(Collected data)

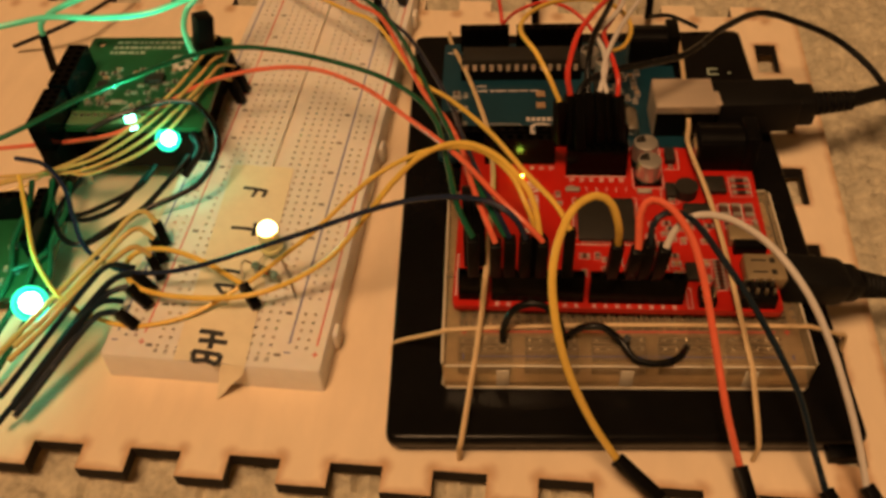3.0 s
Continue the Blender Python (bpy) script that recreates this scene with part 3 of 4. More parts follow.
def teal_board():
    ob = thing("teal_controller_board", "dark teal microcontroller board on the black tray", "circuit board", mm(-4.2, 73.0, 0, -0.3))
    Z = 12.5
    pcb(ob, 70.4, 53.4, 10.9, Z, BLUE_PCB, ((66.5, 50.0), (2.6, 19.0)))
    bm = bmesh.new()
    for x, y in ((4, 4), (66, 6), (4, 49), (60, 49), (40, 30)):
        rod(bm, (x, y, 7.9), (x, y, 10.9), 1.5, n=12)
    tagged(part("solder_pin", bm, METAL, ob), kind="stuff")
    header(ob, 5.4, 25.8, 1.2, 3.8, Z, 8.5, 8)
    header(ob, 27.2, 52.6, 1.2, 3.8, Z, 8.5, 10)
    header(ob, 5.2, 20.3, 49.2, 51.8, Z, 8.5, 6)
    header(ob, 22.6, 43.0, 49.2, 51.8, Z, 8.5, 8)
    # socketed long chip
    bm = bmesh.new()
    box(bm, 5.6, 42.0, 34.6, 43.8, Z, Z + 3.4, 0.3)
    sock = part("chip_socket", bm, BLACK, ob)
    chip(ob, 6.2, 35.9, 35.0, 6.6, Z + 3.4, 3.3, name="long_chip")
    bm = bmesh.new()
    for k in range(14):
        x = 7.3 + 2.54 * k
        for y, s in ((35.5, -1), (42.9, 1)):
            box(bm, x - 0.62, x + 0.62, y - 0.28, y + 0.28, Z + 3.4, Z + 5.0)
            box(bm, x - 0.25, x + 0.25, y - 0.22 + s * 0.45, y + 0.22 + s * 0.45, Z + 2.4, Z + 3.6)
    tagged(part("chip_pin", bm, SATIN, sock), kind="stuff")
    # USB socket: the black body puts shade into the colour of its metal front
    bm = bmesh.new()
    box(bm, 60.8, 76.8, 8.5, 20.4, Z, Z + 10.6, 0.3)
    socket = part("usb_socket", bm, BLACK, ob, "square metal USB socket, its shaded front made black")
    # the lit metal of the same shell, laid over the blackened body
    bm = bmesh.new()
    box(bm, 60.6, 77.0, 8.2, 20.7, Z + 10.3, Z + 11.0, 0.25)
    box(bm, 60.6, 77.0, 8.2, 8.5, Z + 8.6, Z + 10.3)
    box(bm, 60.6, 77.0, 20.4, 20.7, Z, Z + 10.3)
    box(bm, 60.5, 60.8, 8.5, 20.4, Z, Z + 10.3)
    part("cover", bm, SATIN, socket, "lit brushed metal of the socket")
    bm = bmesh.new()
    box(bm, 76.9, 79.0, 9.6, 15.5, Z + 7.0, Z + 10.6, 0.3)
    part("plug_shell", bm, SATIN, ob)
    barrel_jack(ob, 57.0, 71.4, 41.0, 50.0, Z, 11.0)
    for x, y in ((44.9, 41.5), (49.0, 36.0)):
        can(ob, x, y, Z, 2.9, 6.0)
    chip(ob, 50.6, 17.0, 5.0, 5.0, Z, 0.9, "xy", 0.65)
    chip(ob, 45.6, 26.0, 3.6, 6.4, Z, 1.7, "x", 1.5, name="regulator")
    bm = bmesh.new()
    box(bm, 53.2, 57.0, 8.0, 18.6, Z, Z + 3.5, 1.7)
    part("crystal", bm, METAL, ob, "oval metal crystal can")
    bm = bmesh.new()
    box(bm, 0.8, 6.6, 10.0, 16.0, Z, Z + 3.2, 0.2)
    part("pushbutton", bm, BLACK, ob)
    scatter(ob, random.Random(5), (50, 60, 22, 40), Z, 16)
    scatter(ob, random.Random(6), (43, 51, 6, 16), Z, 8)
    scatter(ob, random.Random(8), (3, 9, 12, 30), Z, 7)
    rnd = random.Random(2)
    rects, x = [], 10.2
    while x < 27:
        w = rnd.uniform(1.2, 3.6)
        rects.append((x, x + w, 29.3, 29.8))
        x += w + rnd.uniform(0.2, 0.9)
    # the model badge: a rounded frame with bars, and a ring for the maker's sign
    rects += frame_rects(12.0, 23.4, 9.2, 14.4, 0.35)
    rects += [(14.0, 14.6, 10.4, 13.2), (15.8, 16.4, 10.4, 13.2), (14.0, 16.4, 12.9, 13.4), (17.6, 18.2, 10.4, 13.2), (19.4, 20.0, 10.4, 13.2), (17.6, 20.0, 10.2, 10.7)]
    rects += [(25.2 + 1.5 * k, 26.3 + 1.5 * k, 15.6, 17.2) for k in range(6)] + [(28.6, 30.2, 11.6, 12.2), (29.1, 29.7, 11.1, 12.7)]
    marks(ob, rects, Z)
    bm = bmesh.new()
    for k in range(24):
        a, b = 2 * math.pi * k / 24, 2 * math.pi * (k + 1) / 24
        bm.faces.new([bm.verts.new((29.4 + r * 1.25 * math.cos(q), 11.9 + r * math.sin(q), Z + 0.03)) for r, q in ((2.0, a), (2.9, a), (2.9, b), (2.0, b))])
    part("maker_sign", bm, SILK, ob, "white ring-shaped sign")
    for y in (21.0, 26.2):
        chip(ob, 28.3, y, 2.6, 2.4, Z, 0.6, name="surface_part", mat=TAN)
    marks(ob, [(10.4, 13.4, 31.6, 32.0), (1.0, 3.6, 48.4, 48.9)], Z)


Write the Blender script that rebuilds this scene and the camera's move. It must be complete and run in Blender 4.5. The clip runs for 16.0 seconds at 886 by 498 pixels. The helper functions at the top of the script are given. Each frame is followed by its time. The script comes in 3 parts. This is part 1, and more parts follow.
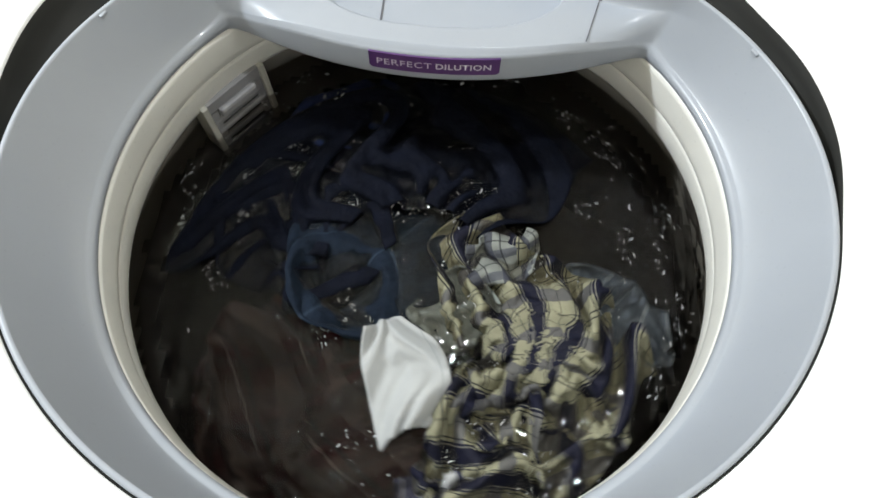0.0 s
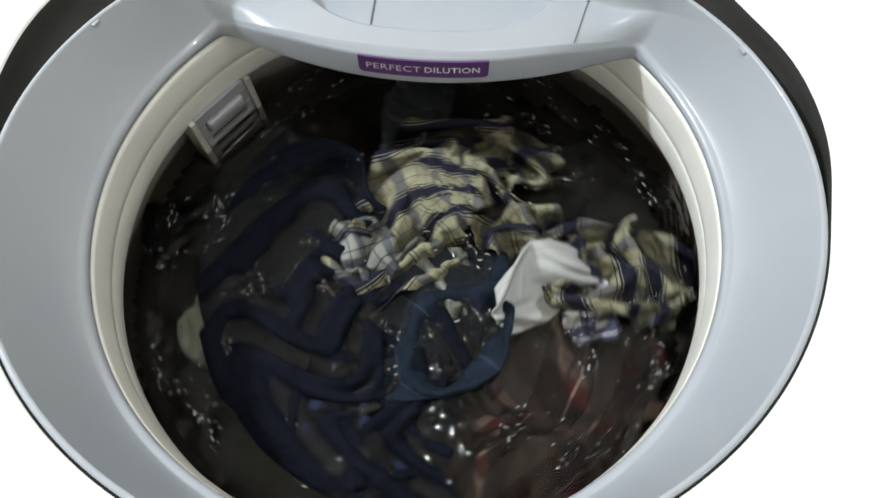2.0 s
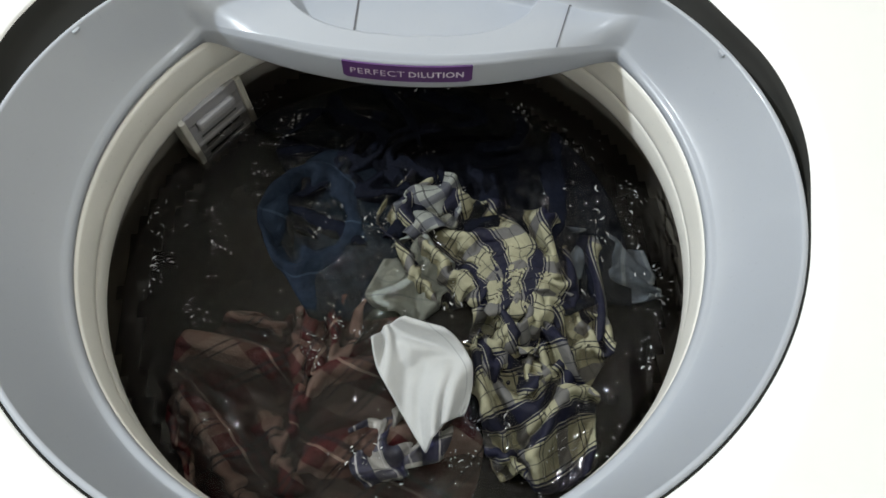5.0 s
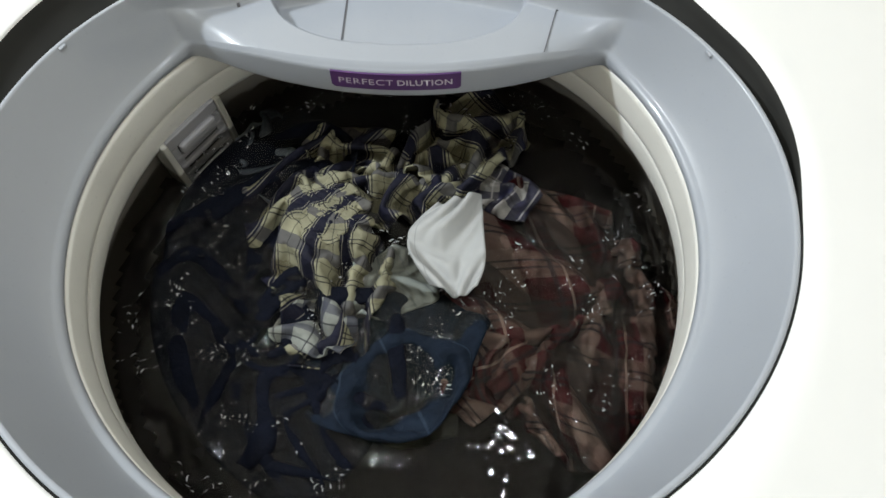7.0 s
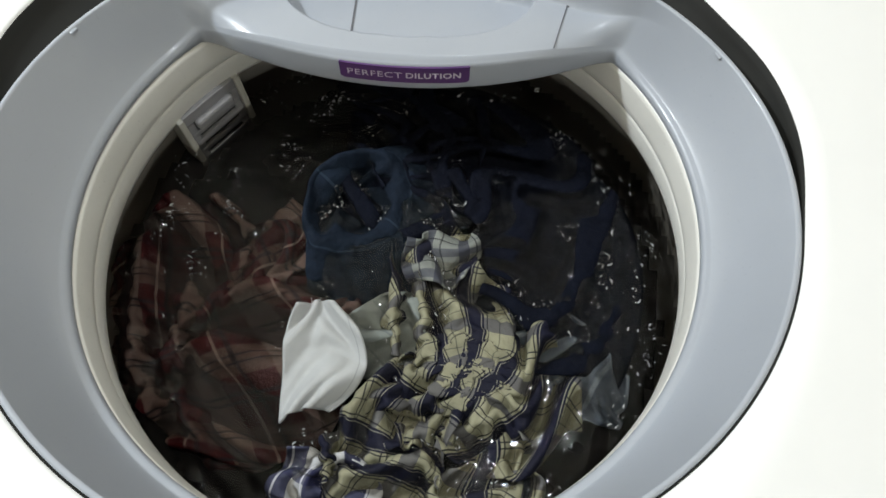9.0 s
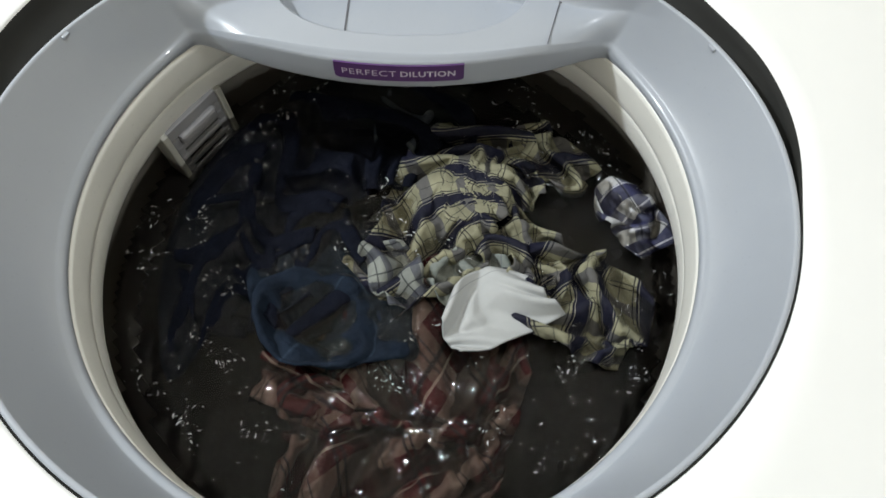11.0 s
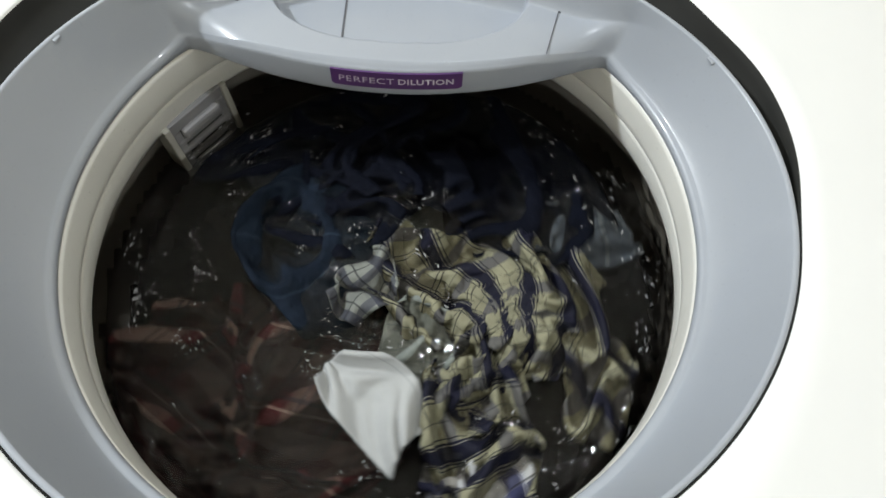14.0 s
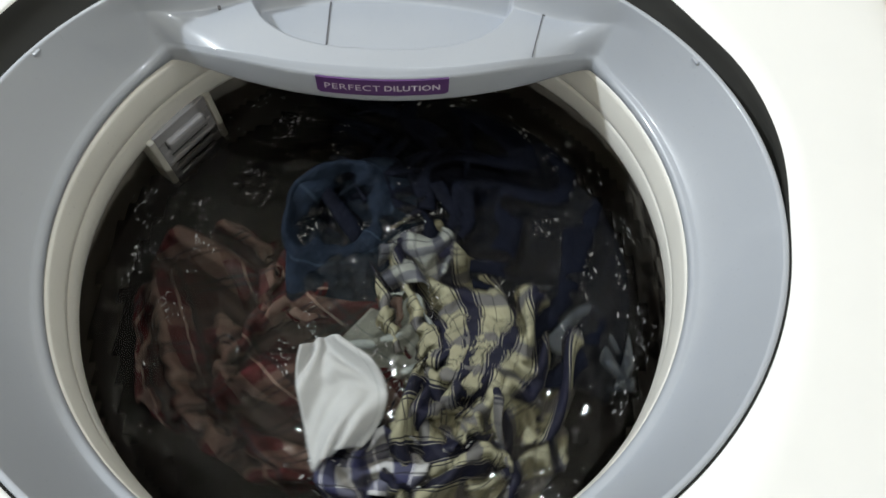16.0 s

→ **WHAT YOU HAVE TO DO**: Your copy of the data should match it exactly, except that pictures are left out.

→ **TASK SOLUTION**:
3.0 s
Continue the Blender Python (bpy) script that recreates this scene with part 3 of 4. More parts follow.
def teal_board():
    ob = thing("teal_controller_board", "dark teal microcontroller board on the black tray", "circuit board", mm(-4.2, 73.0, 0, -0.3))
    Z = 12.5
    pcb(ob, 70.4, 53.4, 10.9, Z, BLUE_PCB, ((66.5, 50.0), (2.6, 19.0)))
    bm = bmesh.new()
    for x, y in ((4, 4), (66, 6), (4, 49), (60, 49), (40, 30)):
        rod(bm, (x, y, 7.9), (x, y, 10.9), 1.5, n=12)
    tagged(part("solder_pin", bm, METAL, ob), kind="stuff")
    header(ob, 5.4, 25.8, 1.2, 3.8, Z, 8.5, 8)
    header(ob, 27.2, 52.6, 1.2, 3.8, Z, 8.5, 10)
    header(ob, 5.2, 20.3, 49.2, 51.8, Z, 8.5, 6)
    header(ob, 22.6, 43.0, 49.2, 51.8, Z, 8.5, 8)
    # socketed long chip
    bm = bmesh.new()
    box(bm, 5.6, 42.0, 34.6, 43.8, Z, Z + 3.4, 0.3)
    sock = part("chip_socket", bm, BLACK, ob)
    chip(ob, 6.2, 35.9, 35.0, 6.6, Z + 3.4, 3.3, name="long_chip")
    bm = bmesh.new()
    for k in range(14):
        x = 7.3 + 2.54 * k
        for y, s in ((35.5, -1), (42.9, 1)):
            box(bm, x - 0.62, x + 0.62, y - 0.28, y + 0.28, Z + 3.4, Z + 5.0)
            box(bm, x - 0.25, x + 0.25, y - 0.22 + s * 0.45, y + 0.22 + s * 0.45, Z + 2.4, Z + 3.6)
    tagged(part("chip_pin", bm, SATIN, sock), kind="stuff")
    # USB socket: the black body puts shade into the colour of its metal front
    bm = bmesh.new()
    box(bm, 60.8, 76.8, 8.5, 20.4, Z, Z + 10.6, 0.3)
    socket = part("usb_socket", bm, BLACK, ob, "square metal USB socket, its shaded front made black")
    # the lit metal of the same shell, laid over the blackened body
    bm = bmesh.new()
    box(bm, 60.6, 77.0, 8.2, 20.7, Z + 10.3, Z + 11.0, 0.25)
    box(bm, 60.6, 77.0, 8.2, 8.5, Z + 8.6, Z + 10.3)
    box(bm, 60.6, 77.0, 20.4, 20.7, Z, Z + 10.3)
    box(bm, 60.5, 60.8, 8.5, 20.4, Z, Z + 10.3)
    part("cover", bm, SATIN, socket, "lit brushed metal of the socket")
    bm = bmesh.new()
    box(bm, 76.9, 79.0, 9.6, 15.5, Z + 7.0, Z + 10.6, 0.3)
    part("plug_shell", bm, SATIN, ob)
    barrel_jack(ob, 57.0, 71.4, 41.0, 50.0, Z, 11.0)
    for x, y in ((44.9, 41.5), (49.0, 36.0)):
        can(ob, x, y, Z, 2.9, 6.0)
    chip(ob, 50.6, 17.0, 5.0, 5.0, Z, 0.9, "xy", 0.65)
    chip(ob, 45.6, 26.0, 3.6, 6.4, Z, 1.7, "x", 1.5, name="regulator")
    bm = bmesh.new()
    box(bm, 53.2, 57.0, 8.0, 18.6, Z, Z + 3.5, 1.7)
    part("crystal", bm, METAL, ob, "oval metal crystal can")
    bm = bmesh.new()
    box(bm, 0.8, 6.6, 10.0, 16.0, Z, Z + 3.2, 0.2)
    part("pushbutton", bm, BLACK, ob)
    scatter(ob, random.Random(5), (50, 60, 22, 40), Z, 16)
    scatter(ob, random.Random(6), (43, 51, 6, 16), Z, 8)
    scatter(ob, random.Random(8), (3, 9, 12, 30), Z, 7)
    rnd = random.Random(2)
    rects, x = [], 10.2
    while x < 27:
        w = rnd.uniform(1.2, 3.6)
        rects.append((x, x + w, 29.3, 29.8))
        x += w + rnd.uniform(0.2, 0.9)
    # the model badge: a rounded frame with bars, and a ring for the maker's sign
    rects += frame_rects(12.0, 23.4, 9.2, 14.4, 0.35)
    rects += [(14.0, 14.6, 10.4, 13.2), (15.8, 16.4, 10.4, 13.2), (14.0, 16.4, 12.9, 13.4), (17.6, 18.2, 10.4, 13.2), (19.4, 20.0, 10.4, 13.2), (17.6, 20.0, 10.2, 10.7)]
    rects += [(25.2 + 1.5 * k, 26.3 + 1.5 * k, 15.6, 17.2) for k in range(6)] + [(28.6, 30.2, 11.6, 12.2), (29.1, 29.7, 11.1, 12.7)]
    marks(ob, rects, Z)
    bm = bmesh.new()
    for k in range(24):
        a, b = 2 * math.pi * k / 24, 2 * math.pi * (k + 1) / 24
        bm.faces.new([bm.verts.new((29.4 + r * 1.25 * math.cos(q), 11.9 + r * math.sin(q), Z + 0.03)) for r, q in ((2.0, a), (2.9, a), (2.9, b), (2.0, b))])
    part("maker_sign", bm, SILK, ob, "white ring-shaped sign")
    for y in (21.0, 26.2):
        chip(ob, 28.3, y, 2.6, 2.4, Z, 0.6, name="surface_part", mat=TAN)
    marks(ob, [(10.4, 13.4, 31.6, 32.0), (1.0, 3.6, 48.4, 48.9)], Z)


Write the Blender script that rebuilds this scene and the camera's move. It must be complete and run in Blender 4.5. The clip runs for 16.0 seconds at 886 by 498 pixels. The helper functions at the top of the script are given. Each frame is followed by its time. The script comes in 3 parts. This is part 1, and more parts follow.
0.0 s
2.0 s
5.0 s
7.0 s
9.0 s
11.0 s
14.0 s
16.0 s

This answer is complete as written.